Turner is perhaps best known for his expertly wrought etchings of Toronto and Quebec City street scenes that depict the respective city's distinctive architecture and monuments, as well as for colour woodcuts that exhibit the influence Japanese art had on the artist. Turner is also celebrated for his illustrations in Canadian historical novels, and magazines, including McLean's.

This Silkscreen of 'Parliament Buildings, Ottawa' was a proud moment for Turner. A sense of Canadian pride was creeping into a national identity, and he recognised this in an illustrative narrative. It was different than most in the series, not typical to idealize a country not yet a century old. The hints of car and truck rooftops speeding over a modern bridge, and the tugboat working were symbols of a country on the move. Even the sky seems to be bending to the will of the Buildings thrust toward it. His sense of Canadian pride would have been a subtle reminder as to what the men overseas, and everyone back home, caught up in the war effort were fighting for, without becoming heavy handed. This was our Windsor castle, our Lady Liberty, our Eiffel Tower. Turner is recognized as a skilled draughtsman, illustrator, cartographer and artist. He was equally adept working in various media, and is lauded for his etchings, aquatints, intaglio, and woodblock prints, as well as his watercolours, pen and inks, graphite drawings, and oil paintings.

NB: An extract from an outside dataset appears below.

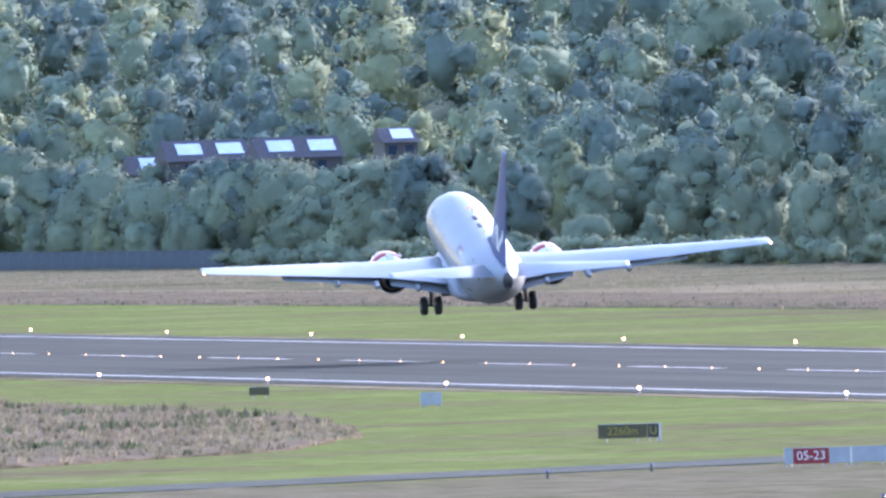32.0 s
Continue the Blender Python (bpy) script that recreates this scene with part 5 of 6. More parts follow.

In 1930 Turner was elected an Associate of the Royal Canadian Academy of Arts. He was twice commissioned by The Globe and Mail during World War II to prepare illustrated war maps. His paintings can be found in many national museums including Art Gallery of Hamilton, Art Gallery of Ontario, Toronto, The Canadian War Museum, The Glenbow Museum, Calgary, Hart House, Toronto, Los Angeles County Museum of Art, CA, McCord Museum of Canadian History, Montreal, Montreal Museum of Fine Arts, National Gallery of Canada, Ottawa, New Brunswick Museum, St. John, NB, Royal Ontario Museum, Toronto, and the Victoria and Albert Museum, London, England.